§ **Task directions**:
Return each line of the listing below, unchanged, and omit the images.

___ Data lines ___

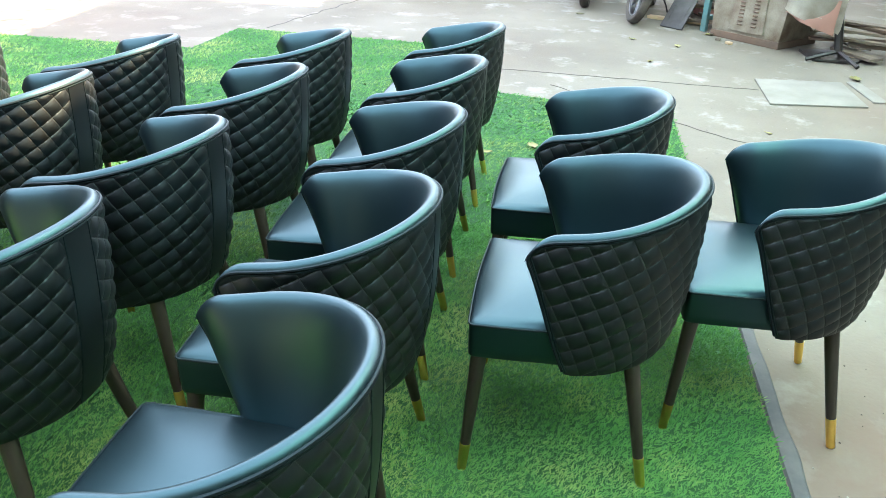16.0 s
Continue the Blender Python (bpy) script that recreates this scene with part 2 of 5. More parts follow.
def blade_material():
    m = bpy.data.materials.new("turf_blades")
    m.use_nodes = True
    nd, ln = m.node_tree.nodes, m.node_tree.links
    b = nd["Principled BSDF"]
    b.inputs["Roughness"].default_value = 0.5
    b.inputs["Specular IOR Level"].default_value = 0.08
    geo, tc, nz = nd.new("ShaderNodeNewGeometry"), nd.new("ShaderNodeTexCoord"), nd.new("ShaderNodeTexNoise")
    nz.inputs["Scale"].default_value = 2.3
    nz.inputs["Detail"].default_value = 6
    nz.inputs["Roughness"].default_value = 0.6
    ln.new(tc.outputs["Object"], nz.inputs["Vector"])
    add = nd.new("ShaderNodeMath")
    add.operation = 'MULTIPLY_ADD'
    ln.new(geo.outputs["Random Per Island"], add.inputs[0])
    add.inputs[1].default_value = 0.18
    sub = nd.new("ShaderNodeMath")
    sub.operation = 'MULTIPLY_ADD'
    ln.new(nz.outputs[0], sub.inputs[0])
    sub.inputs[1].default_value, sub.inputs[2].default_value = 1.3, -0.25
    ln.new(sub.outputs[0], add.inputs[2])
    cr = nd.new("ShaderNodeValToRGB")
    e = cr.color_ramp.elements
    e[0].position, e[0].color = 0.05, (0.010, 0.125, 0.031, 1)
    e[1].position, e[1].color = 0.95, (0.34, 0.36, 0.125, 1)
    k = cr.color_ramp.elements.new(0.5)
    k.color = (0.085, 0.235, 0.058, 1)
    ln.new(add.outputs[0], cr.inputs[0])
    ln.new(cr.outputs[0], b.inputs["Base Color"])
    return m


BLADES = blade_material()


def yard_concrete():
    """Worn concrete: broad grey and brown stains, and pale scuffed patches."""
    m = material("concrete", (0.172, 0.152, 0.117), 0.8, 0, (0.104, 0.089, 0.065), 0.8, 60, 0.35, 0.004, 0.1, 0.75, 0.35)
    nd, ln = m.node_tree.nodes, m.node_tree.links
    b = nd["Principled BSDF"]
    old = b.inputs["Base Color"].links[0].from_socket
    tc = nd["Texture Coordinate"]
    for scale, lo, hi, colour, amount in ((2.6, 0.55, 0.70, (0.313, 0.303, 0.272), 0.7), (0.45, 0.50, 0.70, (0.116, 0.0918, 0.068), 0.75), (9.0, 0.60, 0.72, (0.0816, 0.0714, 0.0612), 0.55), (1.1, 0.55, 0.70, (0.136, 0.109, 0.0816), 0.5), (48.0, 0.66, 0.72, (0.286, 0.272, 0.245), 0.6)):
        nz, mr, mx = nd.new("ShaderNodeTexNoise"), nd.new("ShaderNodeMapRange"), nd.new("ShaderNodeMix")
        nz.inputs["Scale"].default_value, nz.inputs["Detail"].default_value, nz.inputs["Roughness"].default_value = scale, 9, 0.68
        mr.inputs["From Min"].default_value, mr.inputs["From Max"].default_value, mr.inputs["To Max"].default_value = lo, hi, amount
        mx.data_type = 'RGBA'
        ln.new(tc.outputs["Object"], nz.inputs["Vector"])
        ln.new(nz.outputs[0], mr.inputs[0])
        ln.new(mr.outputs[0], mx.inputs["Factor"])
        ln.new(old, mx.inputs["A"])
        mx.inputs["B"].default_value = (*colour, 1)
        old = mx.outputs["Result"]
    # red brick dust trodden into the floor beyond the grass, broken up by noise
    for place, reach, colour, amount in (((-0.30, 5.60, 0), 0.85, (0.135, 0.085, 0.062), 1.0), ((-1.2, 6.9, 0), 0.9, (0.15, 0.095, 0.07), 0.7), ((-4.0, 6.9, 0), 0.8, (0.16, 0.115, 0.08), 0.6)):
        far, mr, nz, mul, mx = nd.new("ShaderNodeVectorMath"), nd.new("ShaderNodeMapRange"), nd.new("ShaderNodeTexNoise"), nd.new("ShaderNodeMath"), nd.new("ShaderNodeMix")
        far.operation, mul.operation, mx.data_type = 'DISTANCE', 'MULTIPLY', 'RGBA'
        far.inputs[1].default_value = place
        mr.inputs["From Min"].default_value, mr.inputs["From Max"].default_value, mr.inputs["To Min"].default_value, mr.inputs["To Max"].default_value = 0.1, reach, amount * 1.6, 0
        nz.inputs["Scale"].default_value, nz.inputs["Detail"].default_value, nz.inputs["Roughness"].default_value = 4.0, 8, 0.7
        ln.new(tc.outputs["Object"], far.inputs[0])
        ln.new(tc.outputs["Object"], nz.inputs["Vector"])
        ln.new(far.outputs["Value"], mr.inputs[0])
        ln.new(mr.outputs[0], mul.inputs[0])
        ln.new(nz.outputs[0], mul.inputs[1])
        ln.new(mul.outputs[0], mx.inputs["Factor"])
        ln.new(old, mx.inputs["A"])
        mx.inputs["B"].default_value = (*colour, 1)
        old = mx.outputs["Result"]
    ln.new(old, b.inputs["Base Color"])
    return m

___

§ **Full solution**:
16.0 s
Continue the Blender Python (bpy) script that recreates this scene with part 2 of 5. More parts follow.
def blade_material():
    m = bpy.data.materials.new("turf_blades")
    m.use_nodes = True
    nd, ln = m.node_tree.nodes, m.node_tree.links
    b = nd["Principled BSDF"]
    b.inputs["Roughness"].default_value = 0.5
    b.inputs["Specular IOR Level"].default_value = 0.08
    geo, tc, nz = nd.new("ShaderNodeNewGeometry"), nd.new("ShaderNodeTexCoord"), nd.new("ShaderNodeTexNoise")
    nz.inputs["Scale"].default_value = 2.3
    nz.inputs["Detail"].default_value = 6
    nz.inputs["Roughness"].default_value = 0.6
    ln.new(tc.outputs["Object"], nz.inputs["Vector"])
    add = nd.new("ShaderNodeMath")
    add.operation = 'MULTIPLY_ADD'
    ln.new(geo.outputs["Random Per Island"], add.inputs[0])
    add.inputs[1].default_value = 0.18
    sub = nd.new("ShaderNodeMath")
    sub.operation = 'MULTIPLY_ADD'
    ln.new(nz.outputs[0], sub.inputs[0])
    sub.inputs[1].default_value, sub.inputs[2].default_value = 1.3, -0.25
    ln.new(sub.outputs[0], add.inputs[2])
    cr = nd.new("ShaderNodeValToRGB")
    e = cr.color_ramp.elements
    e[0].position, e[0].color = 0.05, (0.010, 0.125, 0.031, 1)
    e[1].position, e[1].color = 0.95, (0.34, 0.36, 0.125, 1)
    k = cr.color_ramp.elements.new(0.5)
    k.color = (0.085, 0.235, 0.058, 1)
    ln.new(add.outputs[0], cr.inputs[0])
    ln.new(cr.outputs[0], b.inputs["Base Color"])
    return m


BLADES = blade_material()


def yard_concrete():
    """Worn concrete: broad grey and brown stains, and pale scuffed patches."""
    m = material("concrete", (0.172, 0.152, 0.117), 0.8, 0, (0.104, 0.089, 0.065), 0.8, 60, 0.35, 0.004, 0.1, 0.75, 0.35)
    nd, ln = m.node_tree.nodes, m.node_tree.links
    b = nd["Principled BSDF"]
    old = b.inputs["Base Color"].links[0].from_socket
    tc = nd["Texture Coordinate"]
    for scale, lo, hi, colour, amount in ((2.6, 0.55, 0.70, (0.313, 0.303, 0.272), 0.7), (0.45, 0.50, 0.70, (0.116, 0.0918, 0.068), 0.75), (9.0, 0.60, 0.72, (0.0816, 0.0714, 0.0612), 0.55), (1.1, 0.55, 0.70, (0.136, 0.109, 0.0816), 0.5), (48.0, 0.66, 0.72, (0.286, 0.272, 0.245), 0.6)):
        nz, mr, mx = nd.new("ShaderNodeTexNoise"), nd.new("ShaderNodeMapRange"), nd.new("ShaderNodeMix")
        nz.inputs["Scale"].default_value, nz.inputs["Detail"].default_value, nz.inputs["Roughness"].default_value = scale, 9, 0.68
        mr.inputs["From Min"].default_value, mr.inputs["From Max"].default_value, mr.inputs["To Max"].default_value = lo, hi, amount
        mx.data_type = 'RGBA'
        ln.new(tc.outputs["Object"], nz.inputs["Vector"])
        ln.new(nz.outputs[0], mr.inputs[0])
        ln.new(mr.outputs[0], mx.inputs["Factor"])
        ln.new(old, mx.inputs["A"])
        mx.inputs["B"].default_value = (*colour, 1)
        old = mx.outputs["Result"]
    # red brick dust trodden into the floor beyond the grass, broken up by noise
    for place, reach, colour, amount in (((-0.30, 5.60, 0), 0.85, (0.135, 0.085, 0.062), 1.0), ((-1.2, 6.9, 0), 0.9, (0.15, 0.095, 0.07), 0.7), ((-4.0, 6.9, 0), 0.8, (0.16, 0.115, 0.08), 0.6)):
        far, mr, nz, mul, mx = nd.new("ShaderNodeVectorMath"), nd.new("ShaderNodeMapRange"), nd.new("ShaderNodeTexNoise"), nd.new("ShaderNodeMath"), nd.new("ShaderNodeMix")
        far.operation, mul.operation, mx.data_type = 'DISTANCE', 'MULTIPLY', 'RGBA'
        far.inputs[1].default_value = place
        mr.inputs["From Min"].default_value, mr.inputs["From Max"].default_value, mr.inputs["To Min"].default_value, mr.inputs["To Max"].default_value = 0.1, reach, amount * 1.6, 0
        nz.inputs["Scale"].default_value, nz.inputs["Detail"].default_value, nz.inputs["Roughness"].default_value = 4.0, 8, 0.7
        ln.new(tc.outputs["Object"], far.inputs[0])
        ln.new(tc.outputs["Object"], nz.inputs["Vector"])
        ln.new(far.outputs["Value"], mr.inputs[0])
        ln.new(mr.outputs[0], mul.inputs[0])
        ln.new(nz.outputs[0], mul.inputs[1])
        ln.new(mul.outputs[0], mx.inputs["Factor"])
        ln.new(old, mx.inputs["A"])
        mx.inputs["B"].default_value = (*colour, 1)
        old = mx.outputs["Result"]
    ln.new(old, b.inputs["Base Color"])
    return m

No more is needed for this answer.